#### WORK TO COMPLETE:
Your task is to reproduce word for word the lines running from the line containing "Continue the Blender" to the line containing "BENCH)), M_TERRACOTTA), cup_stand)", inclusive. Nothing else belongs in the answer.

——————————

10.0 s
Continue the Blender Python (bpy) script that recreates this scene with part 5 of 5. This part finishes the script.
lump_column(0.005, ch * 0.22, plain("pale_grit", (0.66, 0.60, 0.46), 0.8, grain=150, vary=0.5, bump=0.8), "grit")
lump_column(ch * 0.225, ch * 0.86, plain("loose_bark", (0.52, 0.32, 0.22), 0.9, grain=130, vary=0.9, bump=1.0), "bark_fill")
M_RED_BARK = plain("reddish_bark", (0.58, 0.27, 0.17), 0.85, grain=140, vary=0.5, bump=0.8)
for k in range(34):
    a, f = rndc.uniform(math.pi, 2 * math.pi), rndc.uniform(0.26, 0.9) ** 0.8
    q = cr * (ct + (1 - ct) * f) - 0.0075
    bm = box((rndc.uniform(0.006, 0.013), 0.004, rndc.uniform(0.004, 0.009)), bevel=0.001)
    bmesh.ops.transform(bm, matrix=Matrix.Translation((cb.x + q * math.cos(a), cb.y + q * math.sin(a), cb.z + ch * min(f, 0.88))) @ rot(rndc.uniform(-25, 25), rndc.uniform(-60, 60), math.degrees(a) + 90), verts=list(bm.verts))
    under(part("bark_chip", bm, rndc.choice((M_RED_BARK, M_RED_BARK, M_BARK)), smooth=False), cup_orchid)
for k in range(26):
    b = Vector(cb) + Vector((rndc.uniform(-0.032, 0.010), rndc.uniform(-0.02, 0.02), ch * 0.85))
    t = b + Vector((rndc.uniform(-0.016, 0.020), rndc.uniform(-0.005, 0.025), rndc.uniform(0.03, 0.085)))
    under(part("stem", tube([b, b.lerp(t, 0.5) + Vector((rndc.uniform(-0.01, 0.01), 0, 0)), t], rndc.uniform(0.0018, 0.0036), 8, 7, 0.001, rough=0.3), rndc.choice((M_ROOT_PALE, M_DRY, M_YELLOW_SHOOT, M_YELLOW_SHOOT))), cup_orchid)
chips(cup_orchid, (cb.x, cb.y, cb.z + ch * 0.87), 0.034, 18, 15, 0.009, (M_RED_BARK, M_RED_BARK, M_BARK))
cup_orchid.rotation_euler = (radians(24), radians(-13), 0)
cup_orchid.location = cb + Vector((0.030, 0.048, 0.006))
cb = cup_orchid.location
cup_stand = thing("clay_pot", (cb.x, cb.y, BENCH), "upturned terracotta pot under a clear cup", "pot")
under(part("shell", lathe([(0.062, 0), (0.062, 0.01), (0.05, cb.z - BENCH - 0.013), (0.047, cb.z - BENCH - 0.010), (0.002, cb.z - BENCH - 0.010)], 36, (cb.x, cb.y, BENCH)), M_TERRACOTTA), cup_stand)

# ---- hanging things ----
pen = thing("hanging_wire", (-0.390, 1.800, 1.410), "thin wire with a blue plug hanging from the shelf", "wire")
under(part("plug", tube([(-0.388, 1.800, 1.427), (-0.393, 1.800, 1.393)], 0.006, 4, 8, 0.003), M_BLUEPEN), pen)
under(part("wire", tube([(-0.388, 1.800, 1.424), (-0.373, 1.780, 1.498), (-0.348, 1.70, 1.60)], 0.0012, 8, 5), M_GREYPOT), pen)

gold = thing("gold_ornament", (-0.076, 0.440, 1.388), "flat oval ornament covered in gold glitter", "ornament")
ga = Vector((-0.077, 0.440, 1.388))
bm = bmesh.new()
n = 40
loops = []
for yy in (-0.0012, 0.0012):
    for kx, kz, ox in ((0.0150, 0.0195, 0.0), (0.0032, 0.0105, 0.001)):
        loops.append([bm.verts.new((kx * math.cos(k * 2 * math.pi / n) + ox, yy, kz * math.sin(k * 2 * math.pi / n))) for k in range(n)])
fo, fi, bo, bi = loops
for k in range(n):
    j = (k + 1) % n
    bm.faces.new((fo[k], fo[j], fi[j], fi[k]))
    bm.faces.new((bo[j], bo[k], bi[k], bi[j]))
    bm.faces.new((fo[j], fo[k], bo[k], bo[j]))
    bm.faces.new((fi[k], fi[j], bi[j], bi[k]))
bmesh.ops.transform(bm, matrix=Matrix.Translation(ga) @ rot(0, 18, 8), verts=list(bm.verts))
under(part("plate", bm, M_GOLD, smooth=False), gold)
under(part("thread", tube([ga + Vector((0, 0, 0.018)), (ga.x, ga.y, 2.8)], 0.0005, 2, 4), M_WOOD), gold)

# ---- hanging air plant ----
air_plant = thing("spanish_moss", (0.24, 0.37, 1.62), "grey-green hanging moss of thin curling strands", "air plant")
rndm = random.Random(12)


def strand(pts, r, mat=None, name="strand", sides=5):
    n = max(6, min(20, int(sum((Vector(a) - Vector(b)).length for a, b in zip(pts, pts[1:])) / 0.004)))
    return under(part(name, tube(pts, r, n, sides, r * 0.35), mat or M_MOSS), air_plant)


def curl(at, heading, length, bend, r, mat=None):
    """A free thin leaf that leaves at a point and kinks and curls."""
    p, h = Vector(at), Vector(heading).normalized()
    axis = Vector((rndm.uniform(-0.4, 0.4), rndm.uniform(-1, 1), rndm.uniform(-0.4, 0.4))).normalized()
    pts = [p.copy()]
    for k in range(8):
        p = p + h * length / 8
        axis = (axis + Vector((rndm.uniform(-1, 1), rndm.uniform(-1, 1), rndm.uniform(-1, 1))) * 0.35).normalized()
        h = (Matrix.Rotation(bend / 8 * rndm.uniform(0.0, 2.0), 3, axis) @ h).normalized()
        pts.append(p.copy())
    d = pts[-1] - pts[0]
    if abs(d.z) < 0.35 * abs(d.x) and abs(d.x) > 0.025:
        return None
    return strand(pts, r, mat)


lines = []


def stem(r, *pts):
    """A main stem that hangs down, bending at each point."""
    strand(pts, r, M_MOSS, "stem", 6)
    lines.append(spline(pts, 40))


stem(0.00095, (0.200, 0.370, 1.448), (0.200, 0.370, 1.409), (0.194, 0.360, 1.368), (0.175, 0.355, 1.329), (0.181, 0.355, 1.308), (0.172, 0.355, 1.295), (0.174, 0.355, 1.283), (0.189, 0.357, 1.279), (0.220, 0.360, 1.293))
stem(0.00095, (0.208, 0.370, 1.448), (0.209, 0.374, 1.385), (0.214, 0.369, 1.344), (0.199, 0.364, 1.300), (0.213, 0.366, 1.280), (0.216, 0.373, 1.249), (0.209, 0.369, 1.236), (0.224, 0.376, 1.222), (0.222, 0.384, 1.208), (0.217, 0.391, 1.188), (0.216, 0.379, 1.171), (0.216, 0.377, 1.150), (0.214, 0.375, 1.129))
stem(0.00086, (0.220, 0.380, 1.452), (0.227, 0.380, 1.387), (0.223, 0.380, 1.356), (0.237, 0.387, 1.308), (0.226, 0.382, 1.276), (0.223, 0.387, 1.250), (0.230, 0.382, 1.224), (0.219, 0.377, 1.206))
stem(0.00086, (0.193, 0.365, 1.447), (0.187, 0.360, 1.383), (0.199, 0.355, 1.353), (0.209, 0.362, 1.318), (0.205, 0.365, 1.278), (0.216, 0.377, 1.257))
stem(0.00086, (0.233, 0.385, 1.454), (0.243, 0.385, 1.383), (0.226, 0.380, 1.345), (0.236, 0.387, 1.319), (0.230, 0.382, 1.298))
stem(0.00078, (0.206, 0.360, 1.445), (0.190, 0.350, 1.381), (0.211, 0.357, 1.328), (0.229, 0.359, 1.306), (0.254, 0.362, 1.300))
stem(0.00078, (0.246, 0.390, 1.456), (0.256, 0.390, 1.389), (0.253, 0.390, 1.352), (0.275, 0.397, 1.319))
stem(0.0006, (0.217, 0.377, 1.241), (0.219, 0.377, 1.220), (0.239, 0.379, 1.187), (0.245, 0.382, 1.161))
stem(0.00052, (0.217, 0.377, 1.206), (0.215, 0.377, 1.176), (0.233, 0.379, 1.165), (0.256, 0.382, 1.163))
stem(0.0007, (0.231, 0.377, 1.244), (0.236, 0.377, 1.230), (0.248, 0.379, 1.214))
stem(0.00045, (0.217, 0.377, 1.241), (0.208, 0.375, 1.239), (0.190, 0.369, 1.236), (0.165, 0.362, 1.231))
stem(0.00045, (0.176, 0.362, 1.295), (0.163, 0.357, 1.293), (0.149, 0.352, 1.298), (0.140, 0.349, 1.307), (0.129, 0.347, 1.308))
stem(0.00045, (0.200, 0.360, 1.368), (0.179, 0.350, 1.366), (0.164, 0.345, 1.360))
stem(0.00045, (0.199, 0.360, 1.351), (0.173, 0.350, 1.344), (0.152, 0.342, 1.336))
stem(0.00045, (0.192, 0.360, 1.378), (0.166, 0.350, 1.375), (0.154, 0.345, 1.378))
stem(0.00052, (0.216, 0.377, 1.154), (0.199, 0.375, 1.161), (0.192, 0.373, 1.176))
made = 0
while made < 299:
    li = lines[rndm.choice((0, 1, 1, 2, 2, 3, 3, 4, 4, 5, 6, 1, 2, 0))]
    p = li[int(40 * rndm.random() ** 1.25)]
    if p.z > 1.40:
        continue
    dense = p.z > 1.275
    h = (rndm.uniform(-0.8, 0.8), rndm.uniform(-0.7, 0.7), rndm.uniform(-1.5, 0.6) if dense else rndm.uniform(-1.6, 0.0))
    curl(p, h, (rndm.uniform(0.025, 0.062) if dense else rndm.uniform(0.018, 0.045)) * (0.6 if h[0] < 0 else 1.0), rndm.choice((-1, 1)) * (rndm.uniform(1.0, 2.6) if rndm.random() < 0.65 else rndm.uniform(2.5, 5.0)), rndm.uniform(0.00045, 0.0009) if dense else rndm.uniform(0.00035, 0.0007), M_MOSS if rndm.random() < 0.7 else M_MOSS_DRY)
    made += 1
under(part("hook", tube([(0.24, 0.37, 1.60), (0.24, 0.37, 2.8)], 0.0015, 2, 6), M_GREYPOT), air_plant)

——————————

#### EXERCISE RESULT:
Continue the Blender Python (bpy) script that recreates this scene with part 5 of 5. This part finishes the script.
lump_column(0.005, ch * 0.22, plain("pale_grit", (0.66, 0.60, 0.46), 0.8, grain=150, vary=0.5, bump=0.8), "grit")
lump_column(ch * 0.225, ch * 0.86, plain("loose_bark", (0.52, 0.32, 0.22), 0.9, grain=130, vary=0.9, bump=1.0), "bark_fill")
M_RED_BARK = plain("reddish_bark", (0.58, 0.27, 0.17), 0.85, grain=140, vary=0.5, bump=0.8)
for k in range(34):
    a, f = rndc.uniform(math.pi, 2 * math.pi), rndc.uniform(0.26, 0.9) ** 0.8
    q = cr * (ct + (1 - ct) * f) - 0.0075
    bm = box((rndc.uniform(0.006, 0.013), 0.004, rndc.uniform(0.004, 0.009)), bevel=0.001)
    bmesh.ops.transform(bm, matrix=Matrix.Translation((cb.x + q * math.cos(a), cb.y + q * math.sin(a), cb.z + ch * min(f, 0.88))) @ rot(rndc.uniform(-25, 25), rndc.uniform(-60, 60), math.degrees(a) + 90), verts=list(bm.verts))
    under(part("bark_chip", bm, rndc.choice((M_RED_BARK, M_RED_BARK, M_BARK)), smooth=False), cup_orchid)
for k in range(26):
    b = Vector(cb) + Vector((rndc.uniform(-0.032, 0.010), rndc.uniform(-0.02, 0.02), ch * 0.85))
    t = b + Vector((rndc.uniform(-0.016, 0.020), rndc.uniform(-0.005, 0.025), rndc.uniform(0.03, 0.085)))
    under(part("stem", tube([b, b.lerp(t, 0.5) + Vector((rndc.uniform(-0.01, 0.01), 0, 0)), t], rndc.uniform(0.0018, 0.0036), 8, 7, 0.001, rough=0.3), rndc.choice((M_ROOT_PALE, M_DRY, M_YELLOW_SHOOT, M_YELLOW_SHOOT))), cup_orchid)
chips(cup_orchid, (cb.x, cb.y, cb.z + ch * 0.87), 0.034, 18, 15, 0.009, (M_RED_BARK, M_RED_BARK, M_BARK))
cup_orchid.rotation_euler = (radians(24), radians(-13), 0)
cup_orchid.location = cb + Vector((0.030, 0.048, 0.006))
cb = cup_orchid.location
cup_stand = thing("clay_pot", (cb.x, cb.y, BENCH), "upturned terracotta pot under a clear cup", "pot")
under(part("shell", lathe([(0.062, 0), (0.062, 0.01), (0.05, cb.z - BENCH - 0.013), (0.047, cb.z - BENCH - 0.010), (0.002, cb.z - BENCH - 0.010)], 36, (cb.x, cb.y, BENCH)), M_TERRACOTTA), cup_stand)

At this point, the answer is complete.